#### STORED DATA:
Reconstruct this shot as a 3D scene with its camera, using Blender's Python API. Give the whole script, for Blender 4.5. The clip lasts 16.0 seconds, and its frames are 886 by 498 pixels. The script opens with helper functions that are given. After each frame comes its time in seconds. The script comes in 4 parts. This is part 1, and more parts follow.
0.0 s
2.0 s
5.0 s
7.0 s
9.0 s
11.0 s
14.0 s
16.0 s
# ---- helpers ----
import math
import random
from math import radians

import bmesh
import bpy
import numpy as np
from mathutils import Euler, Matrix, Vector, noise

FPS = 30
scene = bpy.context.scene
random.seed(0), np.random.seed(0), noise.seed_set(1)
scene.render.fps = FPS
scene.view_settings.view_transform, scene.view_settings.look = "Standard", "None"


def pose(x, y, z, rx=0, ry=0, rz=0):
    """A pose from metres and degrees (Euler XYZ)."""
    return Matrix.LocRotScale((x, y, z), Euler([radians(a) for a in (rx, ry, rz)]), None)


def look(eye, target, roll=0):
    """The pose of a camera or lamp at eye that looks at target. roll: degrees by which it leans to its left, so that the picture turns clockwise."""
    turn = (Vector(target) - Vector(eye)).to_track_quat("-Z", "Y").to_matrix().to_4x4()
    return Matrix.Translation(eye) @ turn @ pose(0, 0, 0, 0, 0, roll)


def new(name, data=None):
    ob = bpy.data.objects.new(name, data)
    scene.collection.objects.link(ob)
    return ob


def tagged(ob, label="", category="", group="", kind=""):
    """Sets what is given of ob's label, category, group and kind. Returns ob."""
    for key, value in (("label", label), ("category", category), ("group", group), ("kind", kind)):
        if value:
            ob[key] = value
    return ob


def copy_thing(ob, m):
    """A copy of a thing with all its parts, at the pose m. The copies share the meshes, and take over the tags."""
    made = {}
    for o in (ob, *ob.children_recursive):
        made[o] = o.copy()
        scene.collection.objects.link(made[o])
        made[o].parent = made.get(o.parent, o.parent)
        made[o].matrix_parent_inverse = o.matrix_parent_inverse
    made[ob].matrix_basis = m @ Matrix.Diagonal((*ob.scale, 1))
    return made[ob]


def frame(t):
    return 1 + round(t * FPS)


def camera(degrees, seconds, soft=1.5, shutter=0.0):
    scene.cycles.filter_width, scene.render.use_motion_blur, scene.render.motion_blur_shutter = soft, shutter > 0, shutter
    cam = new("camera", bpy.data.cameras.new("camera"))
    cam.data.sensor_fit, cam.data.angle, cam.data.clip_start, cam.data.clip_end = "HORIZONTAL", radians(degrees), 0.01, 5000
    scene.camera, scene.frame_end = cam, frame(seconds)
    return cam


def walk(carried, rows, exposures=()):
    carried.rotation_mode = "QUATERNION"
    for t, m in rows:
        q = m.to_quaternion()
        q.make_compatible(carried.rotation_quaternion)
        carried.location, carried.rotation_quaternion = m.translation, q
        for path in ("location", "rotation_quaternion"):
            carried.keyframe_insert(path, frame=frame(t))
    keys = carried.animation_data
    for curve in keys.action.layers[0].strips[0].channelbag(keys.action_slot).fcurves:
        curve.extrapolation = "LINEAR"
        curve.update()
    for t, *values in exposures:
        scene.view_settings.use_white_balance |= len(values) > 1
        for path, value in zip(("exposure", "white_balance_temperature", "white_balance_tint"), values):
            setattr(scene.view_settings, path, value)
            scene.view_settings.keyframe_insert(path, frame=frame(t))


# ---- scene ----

#### TASK:
Print the whole listing exactly as it is.

#### TASK SOLUTION:
Reconstruct this shot as a 3D scene with its camera, using Blender's Python API. Give the whole script, for Blender 4.5. The clip lasts 16.0 seconds, and its frames are 886 by 498 pixels. The script opens with helper functions that are given. After each frame comes its time in seconds. The script comes in 4 parts. This is part 1, and more parts follow.
0.0 s
2.0 s
5.0 s
7.0 s
9.0 s
11.0 s
14.0 s
16.0 s
# ---- helpers ----
import math
import random
from math import radians

import bmesh
import bpy
import numpy as np
from mathutils import Euler, Matrix, Vector, noise

FPS = 30
scene = bpy.context.scene
random.seed(0), np.random.seed(0), noise.seed_set(1)
scene.render.fps = FPS
scene.view_settings.view_transform, scene.view_settings.look = "Standard", "None"


def pose(x, y, z, rx=0, ry=0, rz=0):
    """A pose from metres and degrees (Euler XYZ)."""
    return Matrix.LocRotScale((x, y, z), Euler([radians(a) for a in (rx, ry, rz)]), None)


def look(eye, target, roll=0):
    """The pose of a camera or lamp at eye that looks at target. roll: degrees by which it leans to its left, so that the picture turns clockwise."""
    turn = (Vector(target) - Vector(eye)).to_track_quat("-Z", "Y").to_matrix().to_4x4()
    return Matrix.Translation(eye) @ turn @ pose(0, 0, 0, 0, 0, roll)


def new(name, data=None):
    ob = bpy.data.objects.new(name, data)
    scene.collection.objects.link(ob)
    return ob


def tagged(ob, label="", category="", group="", kind=""):
    """Sets what is given of ob's label, category, group and kind. Returns ob."""
    for key, value in (("label", label), ("category", category), ("group", group), ("kind", kind)):
        if value:
            ob[key] = value
    return ob


def copy_thing(ob, m):
    """A copy of a thing with all its parts, at the pose m. The copies share the meshes, and take over the tags."""
    made = {}
    for o in (ob, *ob.children_recursive):
        made[o] = o.copy()
        scene.collection.objects.link(made[o])
        made[o].parent = made.get(o.parent, o.parent)
        made[o].matrix_parent_inverse = o.matrix_parent_inverse
    made[ob].matrix_basis = m @ Matrix.Diagonal((*ob.scale, 1))
    return made[ob]


def frame(t):
    return 1 + round(t * FPS)


def camera(degrees, seconds, soft=1.5, shutter=0.0):
    scene.cycles.filter_width, scene.render.use_motion_blur, scene.render.motion_blur_shutter = soft, shutter > 0, shutter
    cam = new("camera", bpy.data.cameras.new("camera"))
    cam.data.sensor_fit, cam.data.angle, cam.data.clip_start, cam.data.clip_end = "HORIZONTAL", radians(degrees), 0.01, 5000
    scene.camera, scene.frame_end = cam, frame(seconds)
    return cam


def walk(carried, rows, exposures=()):
    carried.rotation_mode = "QUATERNION"
    for t, m in rows:
        q = m.to_quaternion()
        q.make_compatible(carried.rotation_quaternion)
        carried.location, carried.rotation_quaternion = m.translation, q
        for path in ("location", "rotation_quaternion"):
            carried.keyframe_insert(path, frame=frame(t))
    keys = carried.animation_data
    for curve in keys.action.layers[0].strips[0].channelbag(keys.action_slot).fcurves:
        curve.extrapolation = "LINEAR"
        curve.update()
    for t, *values in exposures:
        scene.view_settings.use_white_balance |= len(values) > 1
        for path, value in zip(("exposure", "white_balance_temperature", "white_balance_tint"), values):
            setattr(scene.view_settings, path, value)
            scene.view_settings.keyframe_insert(path, frame=frame(t))


# ---- scene ----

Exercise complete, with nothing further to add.